Use salt sparingly. Salt is often used for snow removal and as a de-icing agent—but it can cause big problems for your landscape in large amounts. When salt is applied to your driveway or walkways it can seep into the ground where it will dry out soil, causing your plants to dehydrate. If you need to use salt, only apply what you absolutely need.

Get rid of branches susceptible to ice damage. Perhaps the biggest danger to your home and landscape during the winter is dead, frozen branches. In particular, large tree limbs can cause significant damage to your roof, car, and plants if they aren’t taken care of properly. Remove any large, dead branches as soon as possible—but don’t try to do it when they’re already frozen as this can be dangerous.

Clear snow carefully. Plants and trees can easily be damaged with shovels and snow blowers. You can also damage automatic sprinklers and irrigation systems if you accidentally clip one with your shovel, or if you blow a pile of snow or debris on top of them.

Leave snow on branches. Removing snow from branches risks damaging the plant even further. Let it fall off and melt naturally to give your plants the best chance for a full recovery in the spring.

Keep watering. Your plants still need water in the winter. Unfortunately, if the ground is frozen, water can’t easily reach roots. Most plants on your landscape should be hearty enough to handle frozen ground—but you can give them an even better chance of survival by watering when possible.

Create a wind screen. Small plants and trees can be damaged by winter winds.
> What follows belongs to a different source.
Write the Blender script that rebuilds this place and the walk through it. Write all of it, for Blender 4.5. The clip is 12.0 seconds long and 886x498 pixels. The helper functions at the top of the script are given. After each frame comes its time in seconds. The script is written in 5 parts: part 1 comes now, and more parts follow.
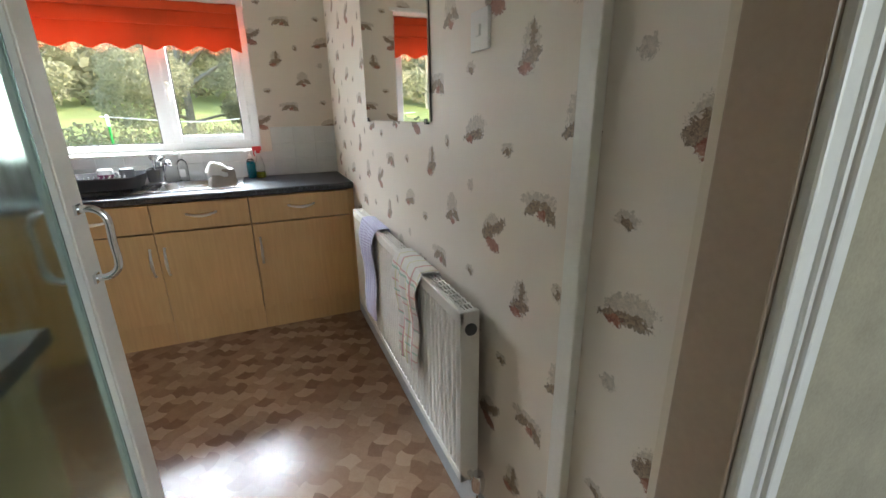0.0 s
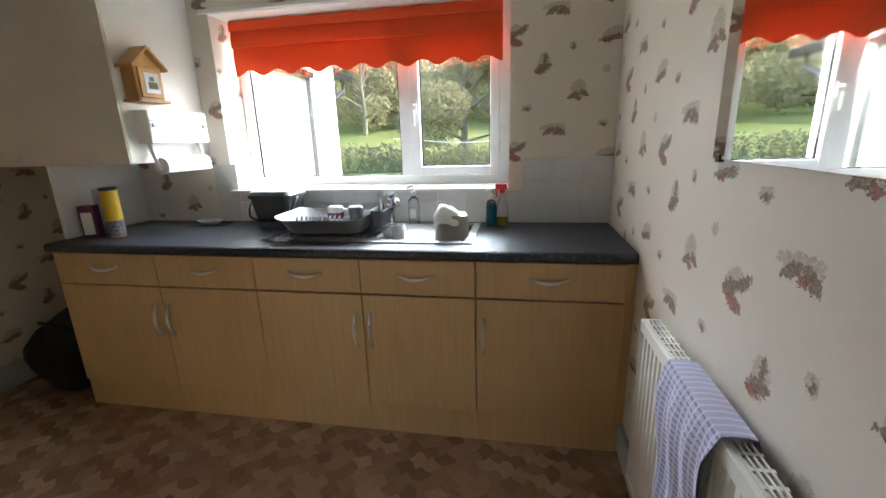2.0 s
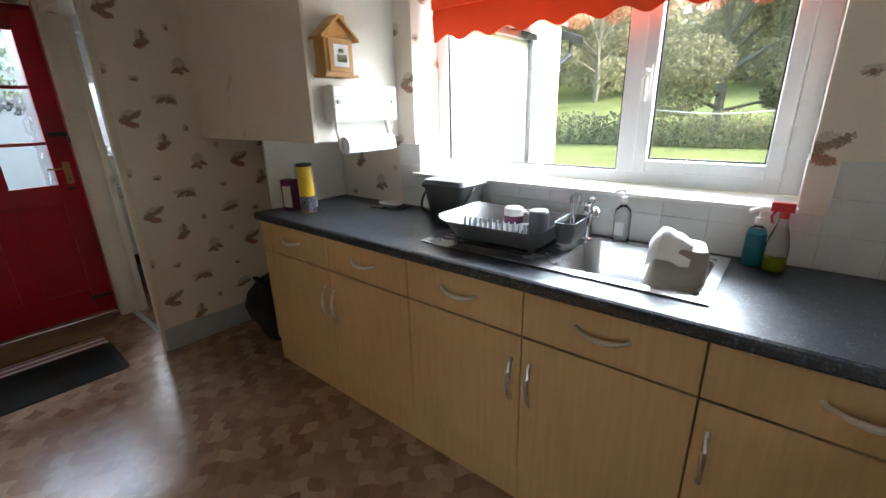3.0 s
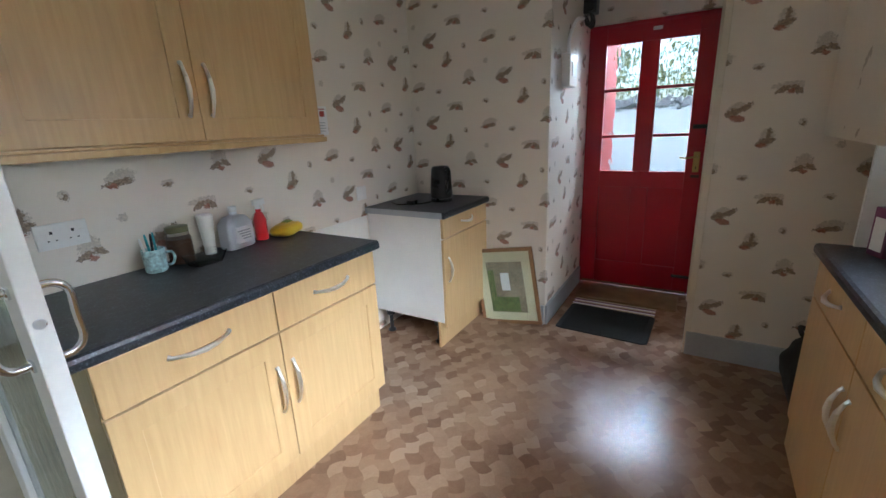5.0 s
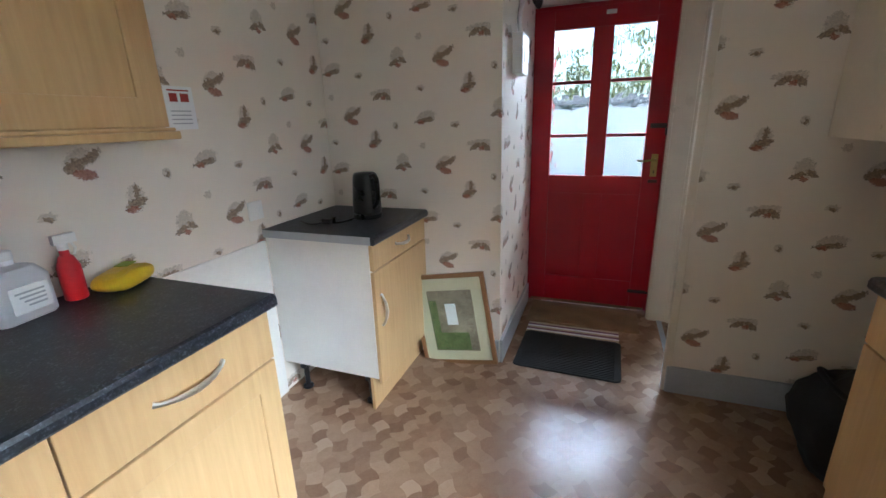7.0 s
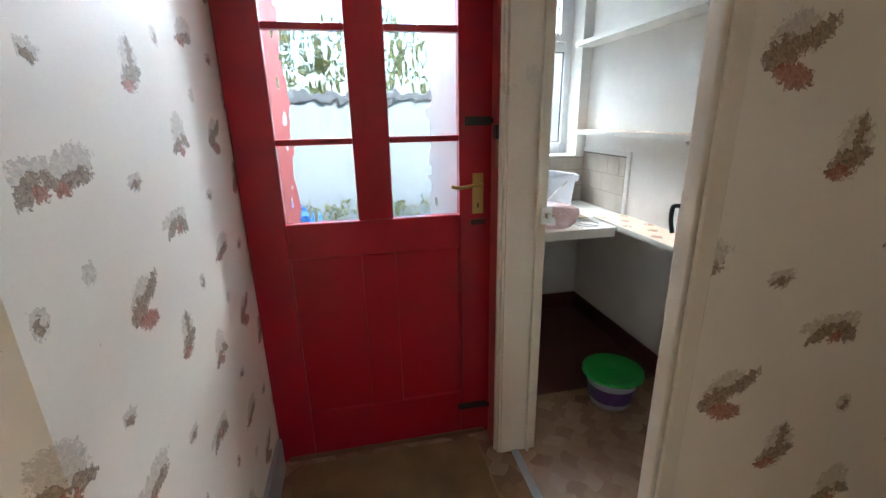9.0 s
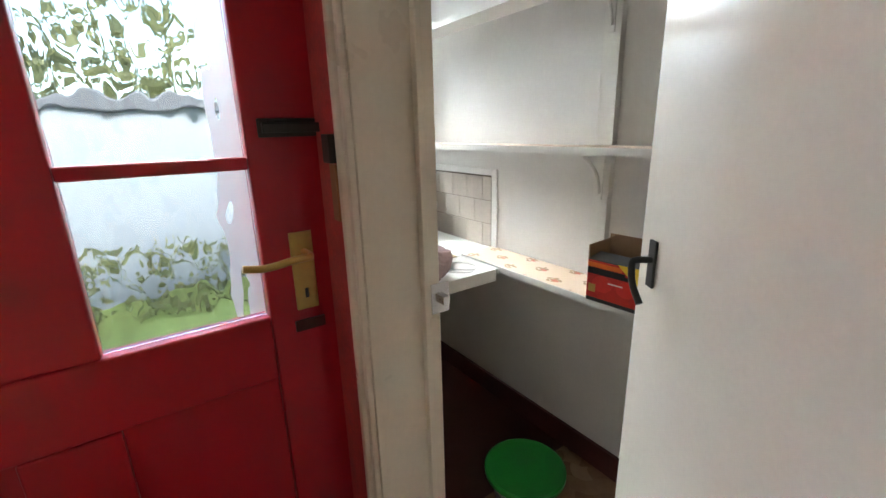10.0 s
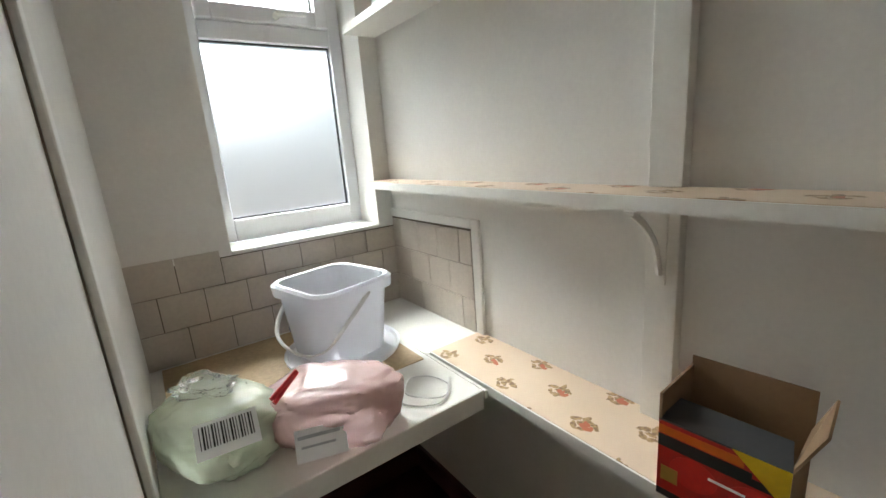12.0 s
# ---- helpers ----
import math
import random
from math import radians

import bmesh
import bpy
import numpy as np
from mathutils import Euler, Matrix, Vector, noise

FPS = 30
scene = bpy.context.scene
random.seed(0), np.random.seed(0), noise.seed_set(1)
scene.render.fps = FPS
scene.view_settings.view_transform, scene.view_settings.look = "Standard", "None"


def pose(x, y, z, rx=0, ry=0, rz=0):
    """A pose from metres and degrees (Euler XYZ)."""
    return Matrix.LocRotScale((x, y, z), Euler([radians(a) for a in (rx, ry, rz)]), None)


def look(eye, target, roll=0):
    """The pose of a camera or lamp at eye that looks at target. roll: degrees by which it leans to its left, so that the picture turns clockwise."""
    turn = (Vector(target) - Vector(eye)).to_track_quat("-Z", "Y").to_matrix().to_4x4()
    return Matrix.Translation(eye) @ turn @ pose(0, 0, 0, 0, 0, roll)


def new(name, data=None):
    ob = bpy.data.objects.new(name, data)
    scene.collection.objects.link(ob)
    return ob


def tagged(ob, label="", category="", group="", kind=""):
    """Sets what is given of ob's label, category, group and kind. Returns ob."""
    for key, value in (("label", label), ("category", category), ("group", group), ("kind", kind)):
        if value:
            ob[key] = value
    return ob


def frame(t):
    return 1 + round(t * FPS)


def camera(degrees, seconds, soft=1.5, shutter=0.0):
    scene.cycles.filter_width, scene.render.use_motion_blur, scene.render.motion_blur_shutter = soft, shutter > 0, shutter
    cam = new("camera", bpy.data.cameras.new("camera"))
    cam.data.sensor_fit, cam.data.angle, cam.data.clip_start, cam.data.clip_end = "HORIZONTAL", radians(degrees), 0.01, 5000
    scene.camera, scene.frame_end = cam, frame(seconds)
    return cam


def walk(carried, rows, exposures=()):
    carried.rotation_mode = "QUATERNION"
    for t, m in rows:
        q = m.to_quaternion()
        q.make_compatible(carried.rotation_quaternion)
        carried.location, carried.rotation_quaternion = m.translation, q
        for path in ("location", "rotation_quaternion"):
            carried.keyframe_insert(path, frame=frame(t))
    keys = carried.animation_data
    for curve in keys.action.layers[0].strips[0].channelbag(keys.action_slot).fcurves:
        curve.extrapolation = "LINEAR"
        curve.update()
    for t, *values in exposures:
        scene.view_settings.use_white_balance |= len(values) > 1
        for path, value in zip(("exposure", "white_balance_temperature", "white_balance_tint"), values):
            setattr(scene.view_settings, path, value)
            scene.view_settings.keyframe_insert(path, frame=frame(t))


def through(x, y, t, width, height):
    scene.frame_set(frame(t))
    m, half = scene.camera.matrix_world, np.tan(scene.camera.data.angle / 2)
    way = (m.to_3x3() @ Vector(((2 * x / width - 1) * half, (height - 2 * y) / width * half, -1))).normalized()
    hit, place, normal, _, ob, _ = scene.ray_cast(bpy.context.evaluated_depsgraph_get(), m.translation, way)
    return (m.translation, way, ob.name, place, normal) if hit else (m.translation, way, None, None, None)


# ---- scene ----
cam = camera(92.8, 12.0)
PATH = [
    (0, (-0.505, -3.276, 1.304), (0.222, -1.517, 0.692), -0.9),
    (0.5, (-0.448, -3.066, 1.302), (-0.105, -1.187, 0.709), -1.0),
    (1, (-0.431, -2.818, 1.318), (-0.409, -0.9, 0.751), -1.5),
    (1.5, (-0.411, -2.525, 1.34), (-0.619, -0.606, 0.814), -2.0),
    (2, (-0.446, -2.215, 1.344), (-0.803, -0.315, 0.832), -1.8),
    (2.5, (-0.496, -1.918, 1.342), (-1.225, -0.14, 0.79), -1.7),
    (3, (-0.547, -1.666, 1.394), (-1.756, -0.201, 0.769), -1.4),
    (3.2, (-0.589, -1.587, 1.361), (-1.97, -0.274, 0.753), -1.4),
    (4.8, (-0.701, -1.022, 1.368), (-2.438, -1.828, 0.79), -2.5),
    (5, (-0.682, -1.009, 1.391), (-2.317, -2.015, 0.83), -2.7),
    (5.5, (-0.649, -0.977, 1.396), (-2.102, -2.254, 0.888), -3.7),
    (6, (-0.723, -1.043, 1.403), (-2.199, -2.277, 0.858), -3.3),
    (6.5, (-0.924, -1.21, 1.372), (-2.576, -2.188, 0.812), -2.5),
    (7, (-1.215, -1.366, 1.372), (-3.006, -2.041, 0.791), -1.8),
    (7.2, (-1.376, -1.41, 1.344), (-3.204, -1.973, 0.761), -2.0),
    (8.8, (-2.705, -1.475, 1.29), (-4.605, -1.239, 0.714), -2.2),
    (9, (-2.866, -1.461, 1.311), (-4.742, -1.092, 0.722), -1.2),
    (9.2, (-3.038, -1.423, 1.297), (-4.887, -0.923, 0.72), -1.1),
    (9.5, (-3.282, -1.385, 1.292), (-5.047, -0.632, 0.727), -1.2),
    (10, (-3.582, -1.25, 1.292), (-5.162, -0.151, 0.748), -1.5),
    (10.5, (-3.79, -1.084, 1.284), (-5.17, 0.242, 0.702), -1.5),
    (11, (-3.939, -0.945, 1.318), (-5.275, 0.407, 0.697), -1.9),
    (11.5, (-4.038, -0.779, 1.326), (-5.537, 0.423, 0.771), -3.7),
    (12, (-4.057, -0.755, 1.326), (-5.652, 0.36, 0.861), -4.5),
]
# the clip's camera opens up and closes down as it turns from and to the windows
EXPOSURES = [(0, 3.0, 6250, 10), (1.0, 2.9, 6250, 10), (1.6, 2.65, 6200, 10), (2.5, 2.55, 6100, 10), (3.2, 2.65, 6100, 10), (4.8, 2.95, 5700, 10), (5.5, 3.0, 5600, 10), (6.5, 3.05, 5600, 10), (7.2, 3.2, 5600, 10),
             (8.8, 3.3, 6000, 9), (9.5, 3.3, 6250, 10), (10.5, 3.15, 6700, 11), (11.1, 3.05, 6800, 10), (12, 2.7, 6900, 10)]
walk(cam, [(t, look(eye, target, roll)) for t, eye, target, roll in PATH], EXPOSURES)

# ---- world and light ----
world = bpy.data.worlds.new("sky")
scene.world = world
world.use_nodes = True
wn, wl = world.node_tree.nodes, world.node_tree.links
sky = wn.new("ShaderNodeTexSky")
sky.sky_type, sky.sun_disc = "NISHITA", False
sky.sun_elevation, sky.sun_rotation = radians(38), radians(70)
sky.dust_density, sky.air_density, sky.ozone_density = 4.0, 1.0, 0.5
wn["Background"].inputs["Strength"].default_value = 0.15
wl.new(sky.outputs[0], wn["Background"].inputs["Color"])
sun = new("sun", bpy.data.lights.new("sun", "SUN"))
sun.data.energy, sun.data.angle, sun.data.color = 1.2, radians(15), (1, 0.95, 0.88)
sun.matrix_world = look((9.4, 3.4, 7.8), (0, 0, 0))


def window_light(name, eye, target, w, h, watts):
    ob = new(name, bpy.data.lights.new(name, "AREA"))
    ob.data.shape, ob.data.size, ob.data.size_y, ob.data.energy = "RECTANGLE", w, h, watts
    ob.data.color = (0.87, 0.95, 1.0)
    ob.matrix_world = look(eye, target)
    return ob


window_light("sky_light_kitchen", (-0.9, 3.4, 3.5), (-1.5, -1.2, 0.75), 4.2, 1.6, 190)
window_light("sky_light_pantry", (-6.7, -0.3, 2.5), (-5.2, -0.3, 1.0), 1.0, 1.0, 36)
window_light("sky_light_lobby", (-5.2, -1.45, 2.6), (-3.9, -1.45, 0.9), 0.9, 0.8, 56)
# fill light added to brighten the hall, at an unseen opening
window_light("hall_fill_light", (0.55, -5.25, 1.5), (-0.4, -2.5, 1.2), 0.85, 1.1, 2.2)


# ---- materials ----
def link_in(nt, sock, v):
    if isinstance(v, bpy.types.NodeSocket):
        nt.links.new(v, sock)
    else:
        sock.default_value = v


def mth(nt, op, a, b=0.0):
    n = nt.nodes.new("ShaderNodeMath")
    n.operation = op
    link_in(nt, n.inputs[0], a)
    link_in(nt, n.inputs[1], b)
    return n.outputs[0]


def vmth(nt, op, a, b):
    n = nt.nodes.new("ShaderNodeVectorMath")
    n.operation = op
    link_in(nt, n.inputs[0], a)
    link_in(nt, n.inputs[1], b)
    return n.outputs[0]


def xyz(nt, x, y, z=0.0):
    n = nt.nodes.new("ShaderNodeCombineXYZ")
    for i, v in enumerate((x, y, z)):
        link_in(nt, n.inputs[i], v)
    return n.outputs[0]


def split(nt, v):
    n = nt.nodes.new("ShaderNodeSeparateXYZ")
    nt.links.new(v, n.inputs[0])
    return n.outputs


def ramp(nt, fac, stops):
    n = nt.nodes.new("ShaderNodeValToRGB")
    e = n.color_ramp.elements
    while len(e) < len(stops):
        e.new(0.5)
    for el, (p, c) in zip(e, stops):
        el.position, el.color = p, (c[0], c[1], c[2], 1)
    nt.links.new(fac, n.inputs[0])
    return n.outputs[0]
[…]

Keep them safe by creating a wind screen—usually out of burlap or light-colored plastic. You can either create a small frame and build the windscreen around it, or in some cases (such as with a small evergreen tree), you can wrap the tree entirely. Just make sure the material you use is permeable or lightly colored so the plant continues to get sunlight.

Start pruning. Believe it or not, mid to late winter is one of the best times to prune your trees and plants. Because leaves are gone, it’s easy to tell which branches need to go—and pruning now gives your plants a healthy head start come spring.